I am thinking there's a speaker wire unhooked from some where close to the radio it self!!
 
If the radio works and sound works through an alternant out put (Bluetooth / your helmet) then it would have to be the speakers, at lest the output to the speakers. Maybe the radio / EQ / amplifier has an internal fuse that blew? I find it hard to believe shorting out the horn would effect the signal output to the speakers. I agree with your earlier comment about missing a fuse or something. Not sure how the system is wired but normally disconnecting one speaker doesn't effect all of them just the one you disconnected. I'm curious what you find keep us posted.
 
SPEAKERS Speaker Resistance Test
1. Refer to BODYsubsection and remove the following: – Right middle side panel – Right top side panel – Right rear side panel.
2. Remove right radio control panel and switch assembly.
3. Disconnect radio connector.
4. Test the Passenger speaker resistance at the radio connector as per following table:
SPEAKER TESTING (AT RADIO CONNECTOR)
SPEAKER Radio CONNECTOR OHMS ( )
Front left speaker RDO1-3 PRC-2 3.2 to 4.3
Front right speaker RDO1-10 RDO1-1 3.2 to 4.3
Right rear speaker RDO1-26 RDO1-18 3.2 to 4.3
Left rear speaker RDO1-5 RDO1-4 3.2 to 4.3
If the resistance values of the speakers is within specification, perform the SPEAKER INPUT VOLTAGE TEST . If the resistance of one speaker is bad, check the resistance at the speaker terminals: – If good, check the continuity of the wires to the radio connector and repair as necessary. – If bad, replace the speaker.

I copied and pasted but these are the OHM tests for the speakers at the radio connector.
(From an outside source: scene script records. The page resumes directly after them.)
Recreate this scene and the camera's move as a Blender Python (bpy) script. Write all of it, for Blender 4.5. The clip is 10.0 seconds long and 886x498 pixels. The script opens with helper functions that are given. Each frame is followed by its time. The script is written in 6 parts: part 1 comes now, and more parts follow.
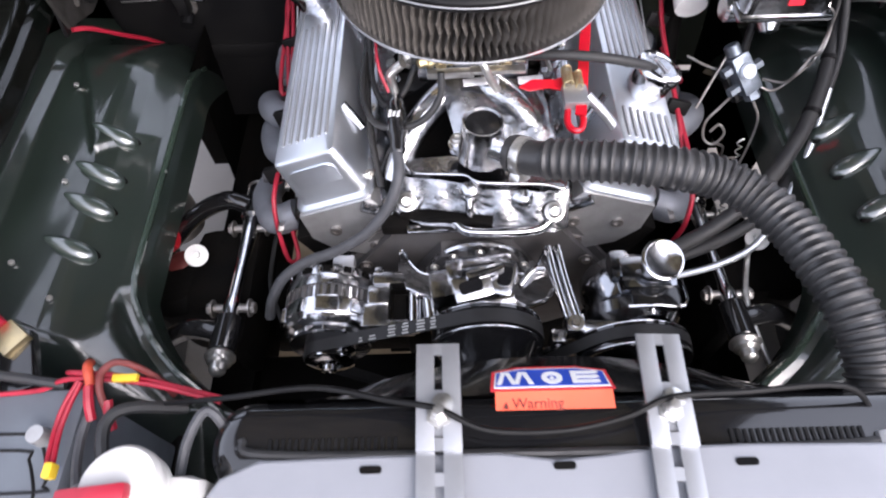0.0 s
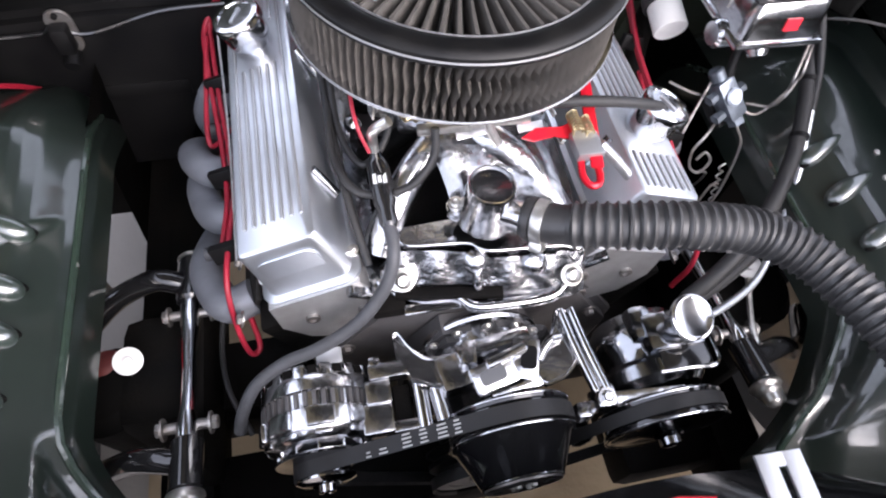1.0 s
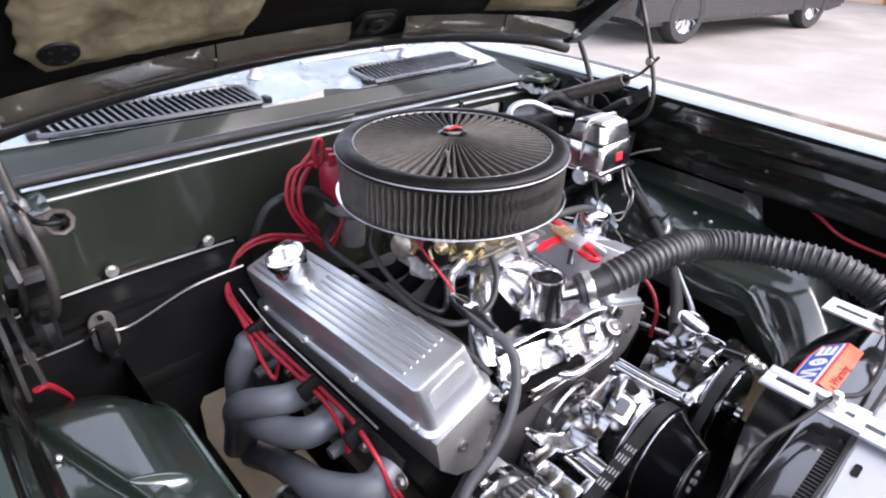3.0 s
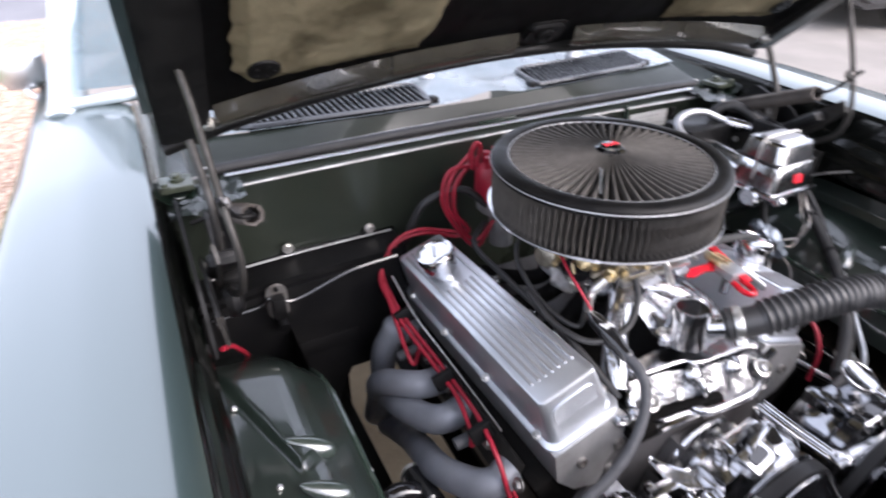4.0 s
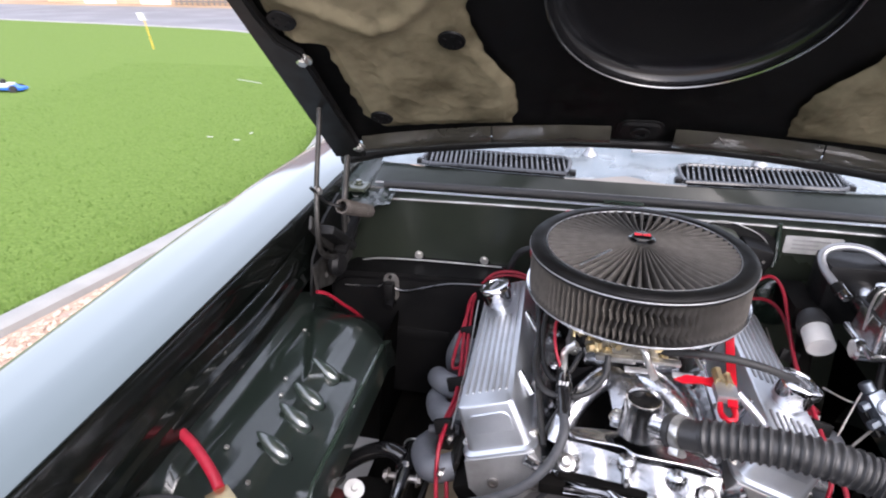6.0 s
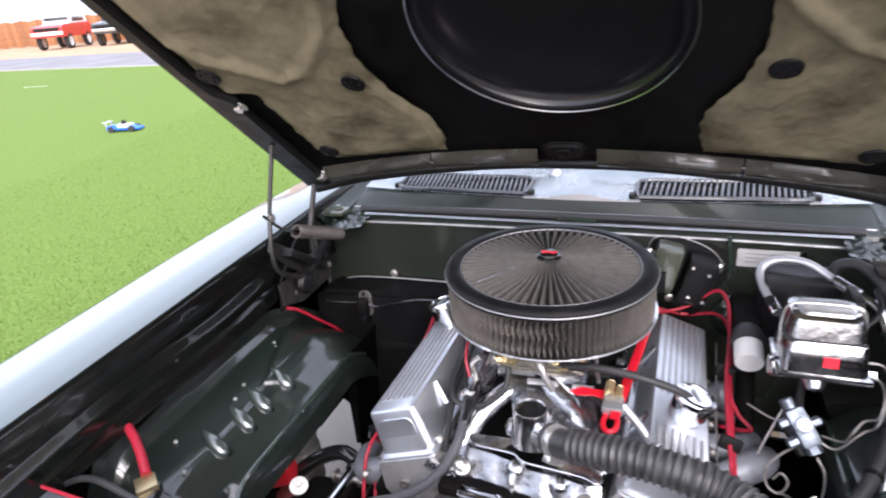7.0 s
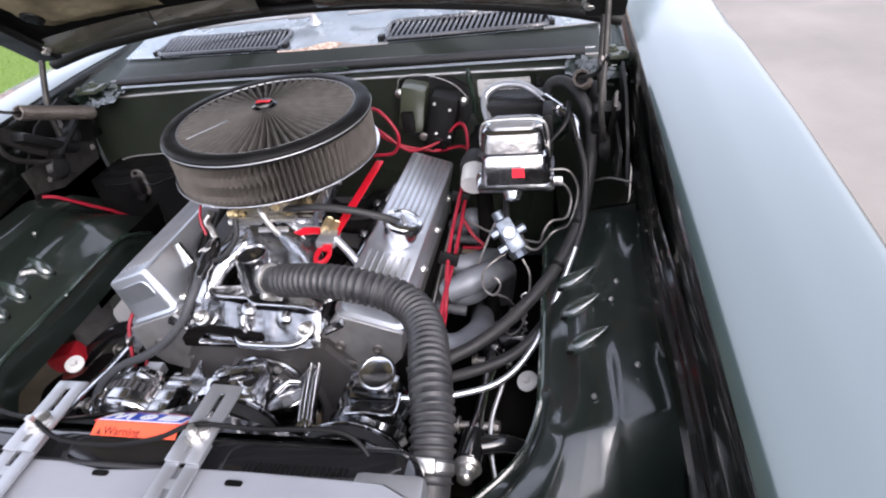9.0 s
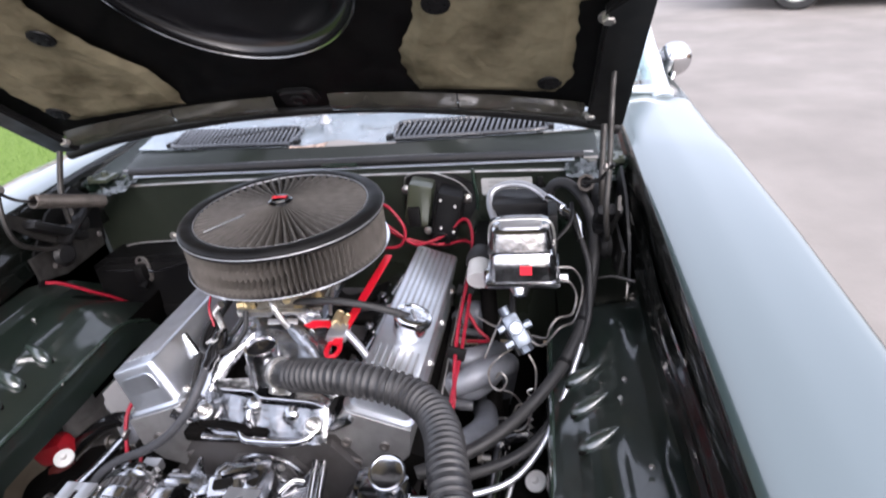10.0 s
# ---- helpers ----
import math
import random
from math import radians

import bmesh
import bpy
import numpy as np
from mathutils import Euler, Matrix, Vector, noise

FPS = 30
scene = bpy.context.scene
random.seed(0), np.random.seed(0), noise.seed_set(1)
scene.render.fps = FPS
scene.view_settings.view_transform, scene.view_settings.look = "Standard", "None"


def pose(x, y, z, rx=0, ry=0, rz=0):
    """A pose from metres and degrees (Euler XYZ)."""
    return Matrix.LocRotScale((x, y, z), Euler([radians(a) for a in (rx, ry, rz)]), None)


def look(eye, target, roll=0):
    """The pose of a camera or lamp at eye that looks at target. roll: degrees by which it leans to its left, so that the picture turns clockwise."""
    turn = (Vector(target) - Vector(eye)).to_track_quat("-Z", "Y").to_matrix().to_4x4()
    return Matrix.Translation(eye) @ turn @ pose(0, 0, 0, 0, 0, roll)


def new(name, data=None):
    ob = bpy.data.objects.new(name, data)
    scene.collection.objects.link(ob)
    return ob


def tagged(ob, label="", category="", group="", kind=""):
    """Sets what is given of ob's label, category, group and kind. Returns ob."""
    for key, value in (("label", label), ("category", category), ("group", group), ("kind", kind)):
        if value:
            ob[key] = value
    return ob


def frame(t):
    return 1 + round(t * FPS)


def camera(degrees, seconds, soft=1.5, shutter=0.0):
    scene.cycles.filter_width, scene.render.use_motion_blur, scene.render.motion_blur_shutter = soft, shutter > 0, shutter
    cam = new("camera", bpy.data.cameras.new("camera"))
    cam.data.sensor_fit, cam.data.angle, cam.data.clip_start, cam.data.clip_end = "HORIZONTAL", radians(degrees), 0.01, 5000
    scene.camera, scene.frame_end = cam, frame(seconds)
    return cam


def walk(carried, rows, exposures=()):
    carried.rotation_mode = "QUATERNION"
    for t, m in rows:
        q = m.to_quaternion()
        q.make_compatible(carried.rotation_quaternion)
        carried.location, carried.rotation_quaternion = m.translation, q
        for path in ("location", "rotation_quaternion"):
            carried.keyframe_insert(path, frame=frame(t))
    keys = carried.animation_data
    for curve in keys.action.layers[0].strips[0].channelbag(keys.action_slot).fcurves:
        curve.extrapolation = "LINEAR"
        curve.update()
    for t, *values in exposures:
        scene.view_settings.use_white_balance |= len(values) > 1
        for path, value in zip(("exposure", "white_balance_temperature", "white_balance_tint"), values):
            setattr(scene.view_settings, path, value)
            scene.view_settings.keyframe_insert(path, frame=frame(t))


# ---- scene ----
cam = camera(73.3, 10.0, soft=2.0, shutter=0.35)
PATH = [
    (0, (-0.033, -0.72, 1.373), (-0.068, 0.337, -0.324), -3.3),
    (0.5, (-0.119, -0.64, 1.356), (0.042, 0.403, -0.343), 3.8),
    (1, (-0.154, -0.553, 1.328), (0.175, 0.427, -0.384), 8.4),
    (1.5, (-0.245, -0.555, 1.31), (0.281, 0.437, -0.346), 6.4),
    (2, (-0.387, -0.607, 1.282), (0.406, 0.408, -0.249), 1.5),
    (2.5, (-0.528, -0.617, 1.283), (0.669, 0.486, 0.121), 1.2),
    (2.7, (-0.591, -0.623, 1.282), (0.642, 0.579, 0.266), 1.3),
    (3.8, (-0.622, -0.634, 1.31), (0.328, 0.796, 0.282), 0.0),
    (4, (-0.604, -0.637, 1.339), (0.163, 0.881, 0.288), -0.2),
    (4.5, (-0.506, -0.68, 1.37), (-0.367, 1.056, 0.386), -3.1),
    (4.7, (-0.463, -0.707, 1.373), (-0.474, 1.056, 0.43), -3.7),
    (5.5, (-0.27, -0.886, 1.389), (-0.495, 0.907, 0.531), -0.9),
    (5.7, (-0.234, -0.933, 1.386), (-0.474, 0.86, 0.534), 0.6),
    (6.8, (0.146, -0.915, 1.415), (-0.588, 0.761, 0.606), -5.3),
    (7, (0.177, -0.92, 1.421), (-0.508, 0.785, 0.632), -5.0),
    (7.5, (0.236, -0.99, 1.428), (-0.385, 0.743, 0.644), -5.0),
    (7.6, (0.227, -1.02, 1.433), (-0.342, 0.72, 0.627), -4.9),
    (8, (0.312, -1.051, 1.423), (-0.293, 0.656, 0.575), -7.5),
    (8.5, (0.449, -0.966, 1.391), (-0.111, 0.689, 0.417), -9.8),
    (9, (0.495, -0.892, 1.355), (0.098, 0.679, 0.183), -8.8),
    (9.5, (0.491, -0.881, 1.366), (0.108, 0.73, 0.245), -9.0),
    (9.8, (0.471, -0.887, 1.401), (0.123, 0.779, 0.35), -6.8),
    (10, (0.456, -0.904, 1.388), (0.118, 0.826, 0.443), -6.2),
]
EXPOSURES = [(0, 2.18), (1, 2.40), (2, 2.42), (2.5, 2.50), (4, 2.20), (4.5, 2.04), (5, 1.94), (5.5, 1.96), (7, 2.19), (8, 2.22), (9, 2.00), (10, 2.01)]
walk(cam, [(t, look(eye, target, roll)) for t, eye, target, roll in PATH], [(t, stops, 6200, 18) for t, stops in EXPOSURES])

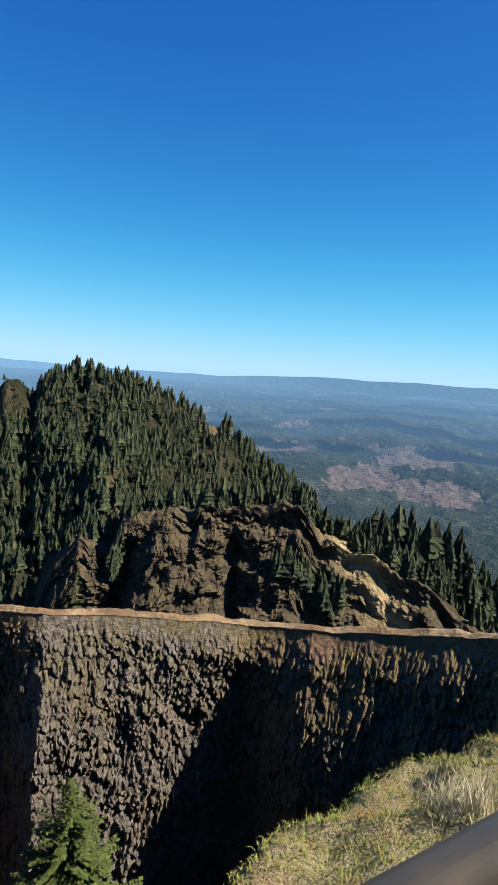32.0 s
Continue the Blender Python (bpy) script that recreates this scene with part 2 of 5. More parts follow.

I tried to align it but you see what happens.
 
SPEAKER INPUT VOLTAGE TEST
TEST PROBES on speaker terminals
NO VOLUME = 000 Vac
ONE HALF VOLUME = .300 Vac to 1.3 Vac

If the AC voltage test is good at the speaker terminals, replace the speaker. If the AC voltage reading at the speaker is not within specification, replace the radio.
 
Thanks for providing me the testing info. I'll have to wait until I can coordinate with a friend who understands how to perform these resistance tests.